#### Data listing:

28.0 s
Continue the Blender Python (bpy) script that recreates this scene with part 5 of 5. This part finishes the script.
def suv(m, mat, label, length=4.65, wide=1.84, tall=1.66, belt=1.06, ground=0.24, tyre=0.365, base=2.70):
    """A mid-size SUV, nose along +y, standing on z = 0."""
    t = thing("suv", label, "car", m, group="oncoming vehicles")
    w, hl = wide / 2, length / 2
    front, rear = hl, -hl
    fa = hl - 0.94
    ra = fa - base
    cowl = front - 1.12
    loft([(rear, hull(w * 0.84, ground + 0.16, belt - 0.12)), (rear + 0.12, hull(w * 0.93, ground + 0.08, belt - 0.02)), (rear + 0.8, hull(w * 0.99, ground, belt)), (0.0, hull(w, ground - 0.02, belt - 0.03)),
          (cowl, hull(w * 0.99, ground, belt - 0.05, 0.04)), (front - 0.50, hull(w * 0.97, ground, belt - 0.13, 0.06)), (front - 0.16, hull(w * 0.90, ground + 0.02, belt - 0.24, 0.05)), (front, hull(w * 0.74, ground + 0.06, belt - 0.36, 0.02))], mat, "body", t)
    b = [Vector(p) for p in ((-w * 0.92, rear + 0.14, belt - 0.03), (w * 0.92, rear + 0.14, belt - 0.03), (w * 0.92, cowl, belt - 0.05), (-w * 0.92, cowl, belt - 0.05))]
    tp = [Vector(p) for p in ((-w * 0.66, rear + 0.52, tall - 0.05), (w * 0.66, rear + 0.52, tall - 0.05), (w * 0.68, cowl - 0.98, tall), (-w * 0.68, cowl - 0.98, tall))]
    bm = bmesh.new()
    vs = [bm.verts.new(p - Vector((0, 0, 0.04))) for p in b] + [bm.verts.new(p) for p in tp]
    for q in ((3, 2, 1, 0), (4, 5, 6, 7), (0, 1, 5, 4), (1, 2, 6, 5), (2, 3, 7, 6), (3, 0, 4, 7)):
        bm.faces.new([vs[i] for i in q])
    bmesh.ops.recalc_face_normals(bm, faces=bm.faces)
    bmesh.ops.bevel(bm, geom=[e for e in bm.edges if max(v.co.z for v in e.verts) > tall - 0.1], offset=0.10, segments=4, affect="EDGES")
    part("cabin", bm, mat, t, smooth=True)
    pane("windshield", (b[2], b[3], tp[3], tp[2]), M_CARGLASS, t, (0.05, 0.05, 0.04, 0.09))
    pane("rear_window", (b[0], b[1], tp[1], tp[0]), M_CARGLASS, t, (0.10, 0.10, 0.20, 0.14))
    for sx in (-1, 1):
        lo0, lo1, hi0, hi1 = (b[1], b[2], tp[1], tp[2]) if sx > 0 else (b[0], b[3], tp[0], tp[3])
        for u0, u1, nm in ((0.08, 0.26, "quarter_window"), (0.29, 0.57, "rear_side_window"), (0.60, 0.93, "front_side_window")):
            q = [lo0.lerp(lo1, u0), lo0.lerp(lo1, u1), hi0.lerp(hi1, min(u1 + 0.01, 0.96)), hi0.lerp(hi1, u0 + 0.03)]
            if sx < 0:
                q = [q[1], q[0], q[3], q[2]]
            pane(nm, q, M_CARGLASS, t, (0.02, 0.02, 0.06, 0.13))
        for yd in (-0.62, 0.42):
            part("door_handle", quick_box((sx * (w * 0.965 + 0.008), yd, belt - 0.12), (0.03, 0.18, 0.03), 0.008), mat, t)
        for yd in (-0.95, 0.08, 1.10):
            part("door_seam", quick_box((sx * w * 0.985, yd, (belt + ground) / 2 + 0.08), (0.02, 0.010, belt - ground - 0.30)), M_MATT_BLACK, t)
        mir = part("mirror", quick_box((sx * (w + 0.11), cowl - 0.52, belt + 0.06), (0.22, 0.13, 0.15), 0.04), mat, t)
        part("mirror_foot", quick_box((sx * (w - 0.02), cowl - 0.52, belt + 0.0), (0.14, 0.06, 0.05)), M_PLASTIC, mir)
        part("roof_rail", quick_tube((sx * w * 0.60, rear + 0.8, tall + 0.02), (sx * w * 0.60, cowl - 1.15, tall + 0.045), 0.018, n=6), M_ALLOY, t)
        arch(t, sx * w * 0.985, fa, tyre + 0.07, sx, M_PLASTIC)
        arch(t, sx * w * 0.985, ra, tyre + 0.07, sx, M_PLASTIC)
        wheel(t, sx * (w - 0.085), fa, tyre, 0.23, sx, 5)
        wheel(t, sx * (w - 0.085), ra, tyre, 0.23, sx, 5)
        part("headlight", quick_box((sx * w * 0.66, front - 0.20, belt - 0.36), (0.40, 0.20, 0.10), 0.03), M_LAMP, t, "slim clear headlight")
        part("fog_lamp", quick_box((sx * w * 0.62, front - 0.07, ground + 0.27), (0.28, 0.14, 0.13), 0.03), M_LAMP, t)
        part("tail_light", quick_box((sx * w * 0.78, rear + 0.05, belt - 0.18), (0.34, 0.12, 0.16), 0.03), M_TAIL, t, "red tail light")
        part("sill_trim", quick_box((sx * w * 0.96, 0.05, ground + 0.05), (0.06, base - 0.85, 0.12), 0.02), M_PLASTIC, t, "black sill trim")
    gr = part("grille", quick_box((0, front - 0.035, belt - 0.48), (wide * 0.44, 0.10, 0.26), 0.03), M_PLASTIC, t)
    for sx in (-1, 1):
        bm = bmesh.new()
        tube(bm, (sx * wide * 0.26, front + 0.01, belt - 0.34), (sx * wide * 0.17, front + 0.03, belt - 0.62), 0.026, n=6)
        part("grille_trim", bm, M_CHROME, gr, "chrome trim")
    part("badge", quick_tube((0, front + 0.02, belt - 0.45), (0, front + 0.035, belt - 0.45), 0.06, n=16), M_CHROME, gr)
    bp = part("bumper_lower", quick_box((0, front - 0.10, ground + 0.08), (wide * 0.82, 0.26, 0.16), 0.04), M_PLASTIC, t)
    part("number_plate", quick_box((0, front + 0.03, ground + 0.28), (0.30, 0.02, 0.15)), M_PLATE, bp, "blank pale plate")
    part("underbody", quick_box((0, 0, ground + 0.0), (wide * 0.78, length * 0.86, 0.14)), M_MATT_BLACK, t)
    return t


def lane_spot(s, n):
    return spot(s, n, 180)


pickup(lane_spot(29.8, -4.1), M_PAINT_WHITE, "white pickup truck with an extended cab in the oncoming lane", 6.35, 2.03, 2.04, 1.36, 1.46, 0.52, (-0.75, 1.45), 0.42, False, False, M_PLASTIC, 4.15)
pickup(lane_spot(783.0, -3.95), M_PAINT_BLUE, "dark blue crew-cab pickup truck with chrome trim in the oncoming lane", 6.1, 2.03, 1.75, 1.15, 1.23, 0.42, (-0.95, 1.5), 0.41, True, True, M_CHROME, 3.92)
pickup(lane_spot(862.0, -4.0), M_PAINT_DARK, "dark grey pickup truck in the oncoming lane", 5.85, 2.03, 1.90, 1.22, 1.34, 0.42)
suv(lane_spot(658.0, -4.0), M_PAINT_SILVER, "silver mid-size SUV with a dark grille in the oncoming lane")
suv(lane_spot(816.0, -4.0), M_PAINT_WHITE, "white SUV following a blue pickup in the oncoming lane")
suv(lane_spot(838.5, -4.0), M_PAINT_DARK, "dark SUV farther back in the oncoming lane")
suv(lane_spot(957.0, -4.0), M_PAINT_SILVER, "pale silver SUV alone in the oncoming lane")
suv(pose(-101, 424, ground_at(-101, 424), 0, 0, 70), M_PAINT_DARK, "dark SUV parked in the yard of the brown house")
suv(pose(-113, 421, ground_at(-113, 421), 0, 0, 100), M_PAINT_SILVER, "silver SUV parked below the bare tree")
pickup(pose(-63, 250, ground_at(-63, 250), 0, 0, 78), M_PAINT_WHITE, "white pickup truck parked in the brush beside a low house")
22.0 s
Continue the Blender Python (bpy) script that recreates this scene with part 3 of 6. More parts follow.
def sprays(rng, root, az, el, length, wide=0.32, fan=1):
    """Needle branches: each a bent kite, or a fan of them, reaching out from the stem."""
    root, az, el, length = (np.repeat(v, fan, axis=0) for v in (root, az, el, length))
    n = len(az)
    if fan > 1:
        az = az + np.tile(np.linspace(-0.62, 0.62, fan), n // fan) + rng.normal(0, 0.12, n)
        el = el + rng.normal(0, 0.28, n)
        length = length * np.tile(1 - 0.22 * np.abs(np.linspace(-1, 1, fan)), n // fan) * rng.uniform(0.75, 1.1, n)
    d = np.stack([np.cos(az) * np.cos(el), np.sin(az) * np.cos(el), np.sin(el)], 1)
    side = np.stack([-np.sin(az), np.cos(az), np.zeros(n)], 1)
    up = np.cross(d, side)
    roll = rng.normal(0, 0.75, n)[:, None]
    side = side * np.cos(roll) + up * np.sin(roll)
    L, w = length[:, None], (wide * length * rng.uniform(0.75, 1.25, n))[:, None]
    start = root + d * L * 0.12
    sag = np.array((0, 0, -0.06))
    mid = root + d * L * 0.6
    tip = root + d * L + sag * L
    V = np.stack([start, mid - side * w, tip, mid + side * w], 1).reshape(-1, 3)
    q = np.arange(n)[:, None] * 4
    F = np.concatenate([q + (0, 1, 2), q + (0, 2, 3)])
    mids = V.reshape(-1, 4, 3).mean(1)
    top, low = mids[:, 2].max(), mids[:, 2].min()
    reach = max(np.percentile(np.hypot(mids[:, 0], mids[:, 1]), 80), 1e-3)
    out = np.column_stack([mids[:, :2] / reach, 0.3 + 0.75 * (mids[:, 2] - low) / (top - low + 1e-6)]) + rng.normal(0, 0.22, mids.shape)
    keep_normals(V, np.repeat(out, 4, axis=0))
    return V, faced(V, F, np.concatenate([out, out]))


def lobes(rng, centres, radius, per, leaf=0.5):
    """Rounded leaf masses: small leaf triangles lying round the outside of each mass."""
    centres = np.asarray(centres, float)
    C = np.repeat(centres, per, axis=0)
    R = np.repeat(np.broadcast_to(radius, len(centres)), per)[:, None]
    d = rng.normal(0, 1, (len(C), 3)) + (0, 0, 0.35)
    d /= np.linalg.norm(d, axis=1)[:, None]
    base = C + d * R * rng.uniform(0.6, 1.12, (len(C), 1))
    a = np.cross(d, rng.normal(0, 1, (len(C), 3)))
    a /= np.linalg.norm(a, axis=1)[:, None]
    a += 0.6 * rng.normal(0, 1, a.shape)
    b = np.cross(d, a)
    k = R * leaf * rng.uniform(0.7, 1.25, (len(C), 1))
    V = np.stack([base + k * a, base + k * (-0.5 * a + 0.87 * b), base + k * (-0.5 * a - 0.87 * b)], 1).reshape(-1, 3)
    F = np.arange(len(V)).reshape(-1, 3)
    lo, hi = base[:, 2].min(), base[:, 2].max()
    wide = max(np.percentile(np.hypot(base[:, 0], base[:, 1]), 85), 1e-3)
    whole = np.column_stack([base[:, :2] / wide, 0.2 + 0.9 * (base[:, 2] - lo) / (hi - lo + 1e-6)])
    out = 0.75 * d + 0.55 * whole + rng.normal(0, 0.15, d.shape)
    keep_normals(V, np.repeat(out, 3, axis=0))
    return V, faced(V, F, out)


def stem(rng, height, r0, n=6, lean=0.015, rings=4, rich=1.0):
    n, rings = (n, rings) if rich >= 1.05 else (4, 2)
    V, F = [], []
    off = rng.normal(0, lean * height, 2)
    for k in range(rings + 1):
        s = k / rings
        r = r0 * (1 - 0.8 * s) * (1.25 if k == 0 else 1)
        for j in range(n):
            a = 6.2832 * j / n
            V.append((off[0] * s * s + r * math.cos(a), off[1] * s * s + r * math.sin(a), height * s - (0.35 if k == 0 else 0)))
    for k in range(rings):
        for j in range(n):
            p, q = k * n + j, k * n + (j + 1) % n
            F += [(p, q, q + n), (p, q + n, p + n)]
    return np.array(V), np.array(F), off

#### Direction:
Copy out each line that contains the word "script".

#### Response to this task:
Continue the Blender Python (bpy) script that recreates this scene with part 5 of 5. This part finishes the script.
Continue the Blender Python (bpy) script that recreates this scene with part 3 of 6. More parts follow.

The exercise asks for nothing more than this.